** Brief **
Copy out only those lines running from the line with "for t, m in" to the end of the listing, keeping each one exactly as it is.

** Stored data **
=======
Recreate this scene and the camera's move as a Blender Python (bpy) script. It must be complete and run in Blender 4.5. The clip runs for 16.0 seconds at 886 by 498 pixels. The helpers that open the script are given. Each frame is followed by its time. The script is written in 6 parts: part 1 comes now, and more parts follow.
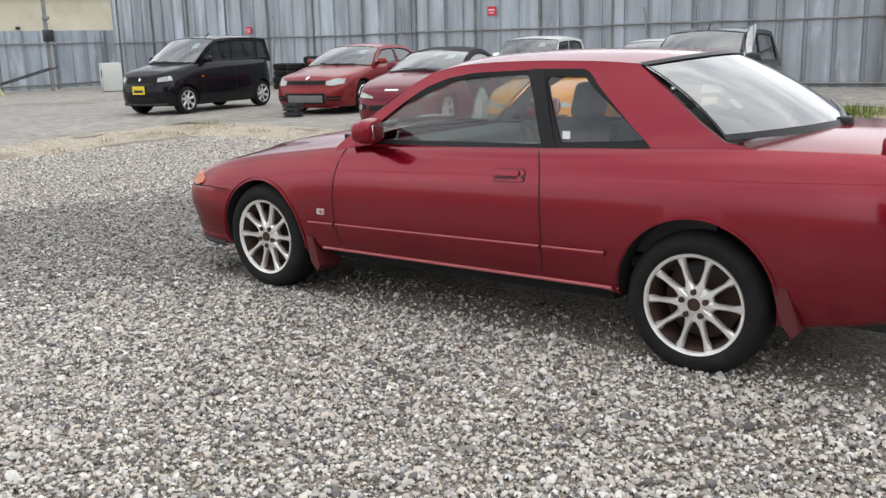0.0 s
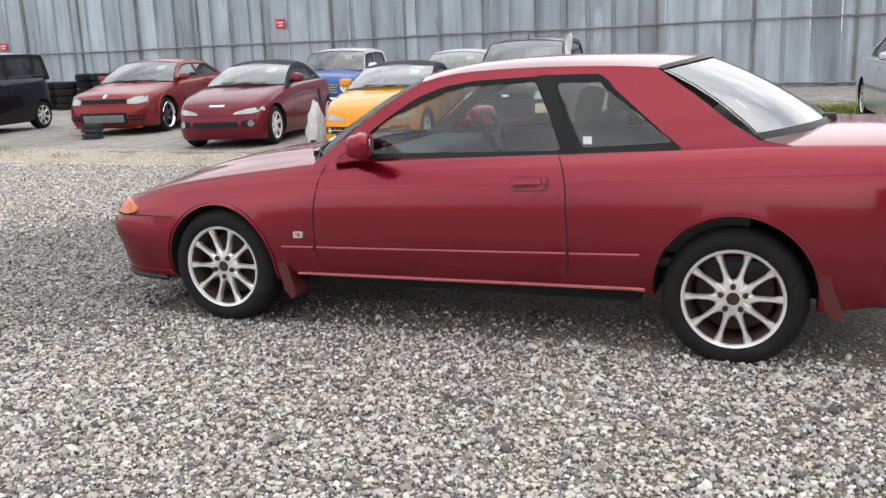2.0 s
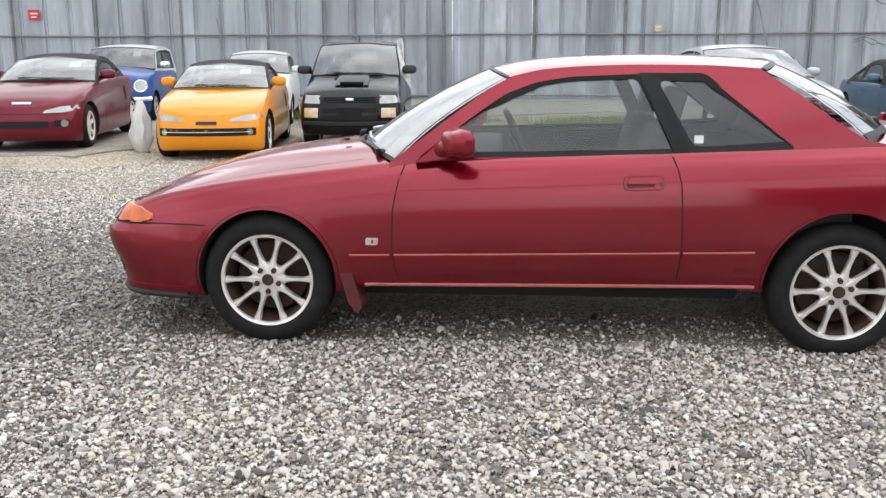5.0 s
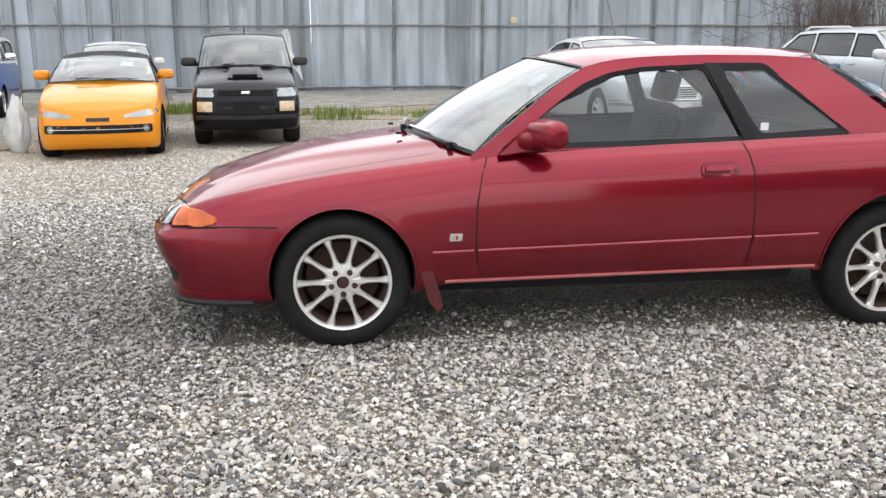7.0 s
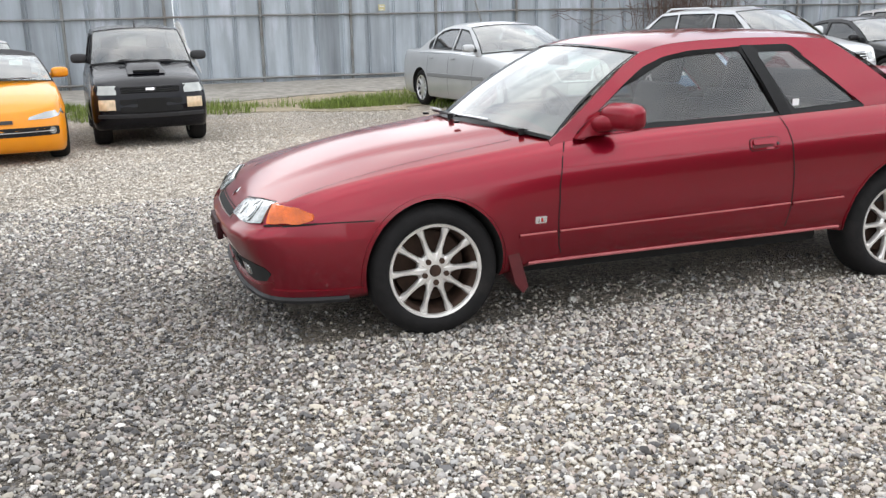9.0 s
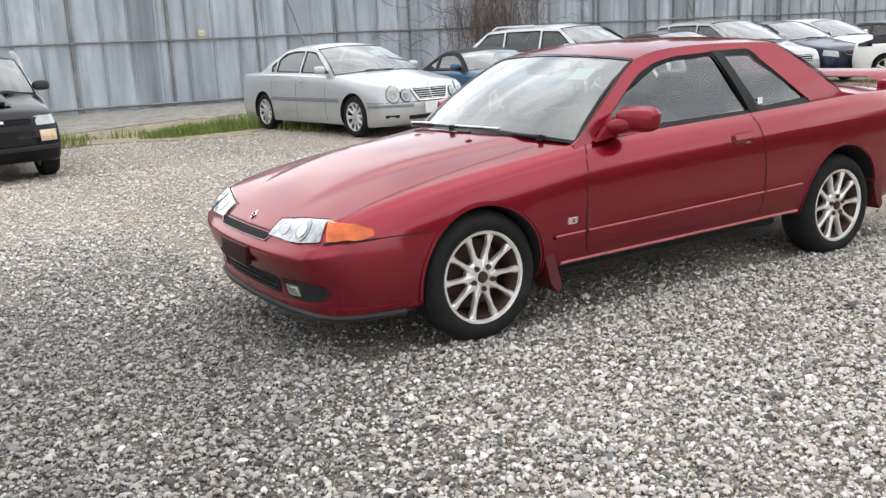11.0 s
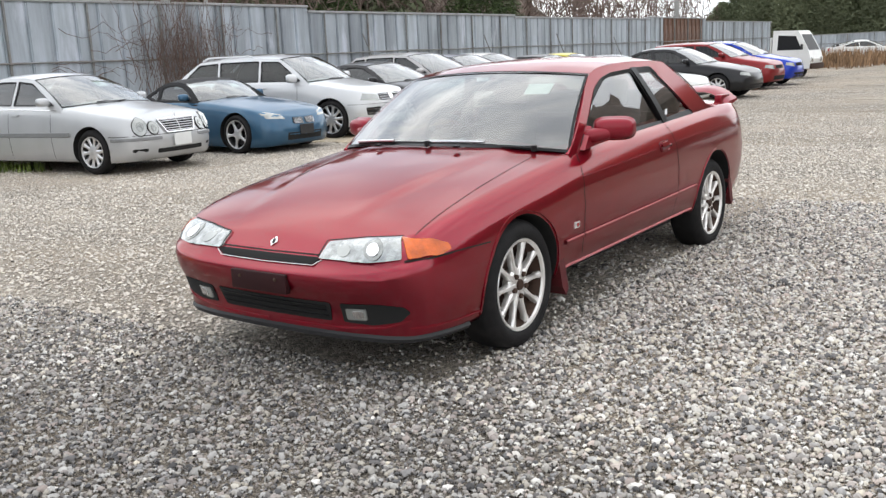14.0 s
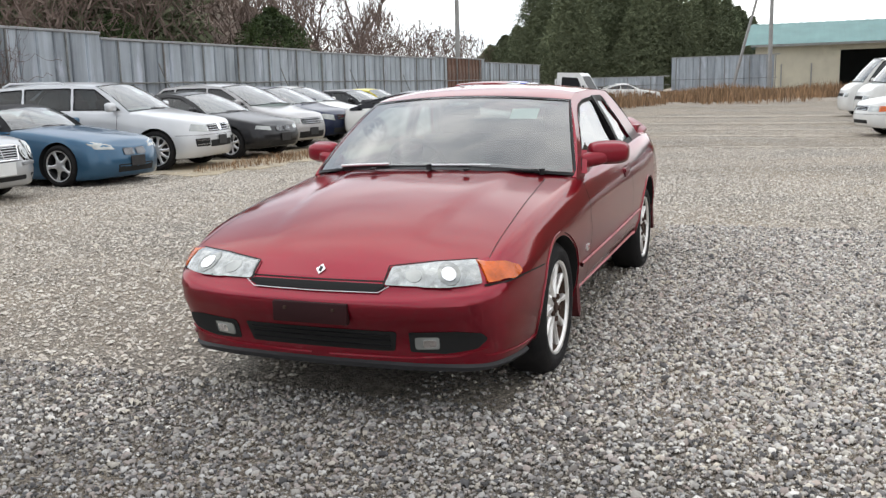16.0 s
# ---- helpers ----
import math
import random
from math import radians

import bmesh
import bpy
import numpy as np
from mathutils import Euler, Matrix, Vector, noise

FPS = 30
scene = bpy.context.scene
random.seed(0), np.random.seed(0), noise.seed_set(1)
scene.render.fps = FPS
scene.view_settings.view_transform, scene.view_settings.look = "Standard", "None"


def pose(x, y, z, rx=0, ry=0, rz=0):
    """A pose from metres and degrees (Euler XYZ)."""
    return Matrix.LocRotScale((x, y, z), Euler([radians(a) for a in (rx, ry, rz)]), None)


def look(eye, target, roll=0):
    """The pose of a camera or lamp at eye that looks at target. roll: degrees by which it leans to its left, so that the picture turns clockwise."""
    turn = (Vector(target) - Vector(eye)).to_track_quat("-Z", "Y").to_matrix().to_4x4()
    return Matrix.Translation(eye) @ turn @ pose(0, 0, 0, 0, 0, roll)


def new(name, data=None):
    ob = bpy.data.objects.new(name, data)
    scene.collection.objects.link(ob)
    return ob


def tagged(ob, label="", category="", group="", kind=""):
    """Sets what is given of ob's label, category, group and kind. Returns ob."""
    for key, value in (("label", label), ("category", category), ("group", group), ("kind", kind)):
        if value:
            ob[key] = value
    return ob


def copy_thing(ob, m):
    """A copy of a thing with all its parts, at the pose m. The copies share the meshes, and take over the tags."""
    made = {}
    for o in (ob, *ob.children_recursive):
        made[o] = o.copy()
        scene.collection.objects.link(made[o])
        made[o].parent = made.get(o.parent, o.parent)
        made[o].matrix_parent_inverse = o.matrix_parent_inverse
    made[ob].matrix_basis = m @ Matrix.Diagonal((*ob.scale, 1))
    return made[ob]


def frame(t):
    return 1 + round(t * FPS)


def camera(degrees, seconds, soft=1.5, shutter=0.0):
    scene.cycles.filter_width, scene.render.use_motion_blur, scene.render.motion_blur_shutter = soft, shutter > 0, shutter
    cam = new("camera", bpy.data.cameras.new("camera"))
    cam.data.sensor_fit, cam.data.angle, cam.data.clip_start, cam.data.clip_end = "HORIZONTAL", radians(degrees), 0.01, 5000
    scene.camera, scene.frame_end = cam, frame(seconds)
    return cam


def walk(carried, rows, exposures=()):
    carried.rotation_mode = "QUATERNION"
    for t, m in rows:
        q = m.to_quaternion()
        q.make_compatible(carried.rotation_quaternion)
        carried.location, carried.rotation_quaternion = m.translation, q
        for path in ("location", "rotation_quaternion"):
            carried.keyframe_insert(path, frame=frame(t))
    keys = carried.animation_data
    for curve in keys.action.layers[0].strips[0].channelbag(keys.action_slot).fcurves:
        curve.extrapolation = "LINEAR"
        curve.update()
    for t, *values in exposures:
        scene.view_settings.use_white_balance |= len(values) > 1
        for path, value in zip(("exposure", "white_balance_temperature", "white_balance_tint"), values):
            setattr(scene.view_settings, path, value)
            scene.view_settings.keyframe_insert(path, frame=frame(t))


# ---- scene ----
=======
** Task result **
    for t, m in rows:
        q = m.to_quaternion()
        q.make_compatible(carried.rotation_quaternion)
        carried.location, carried.rotation_quaternion = m.translation, q
        for path in ("location", "rotation_quaternion"):
            carried.keyframe_insert(path, frame=frame(t))
    keys = carried.animation_data
    for curve in keys.action.layers[0].strips[0].channelbag(keys.action_slot).fcurves:
        curve.extrapolation = "LINEAR"
        curve.update()
    for t, *values in exposures:
        scene.view_settings.use_white_balance |= len(values) > 1
        for path, value in zip(("exposure", "white_balance_temperature", "white_balance_tint"), values):
            setattr(scene.view_settings, path, value)
            scene.view_settings.keyframe_insert(path, frame=frame(t))


# ---- scene ----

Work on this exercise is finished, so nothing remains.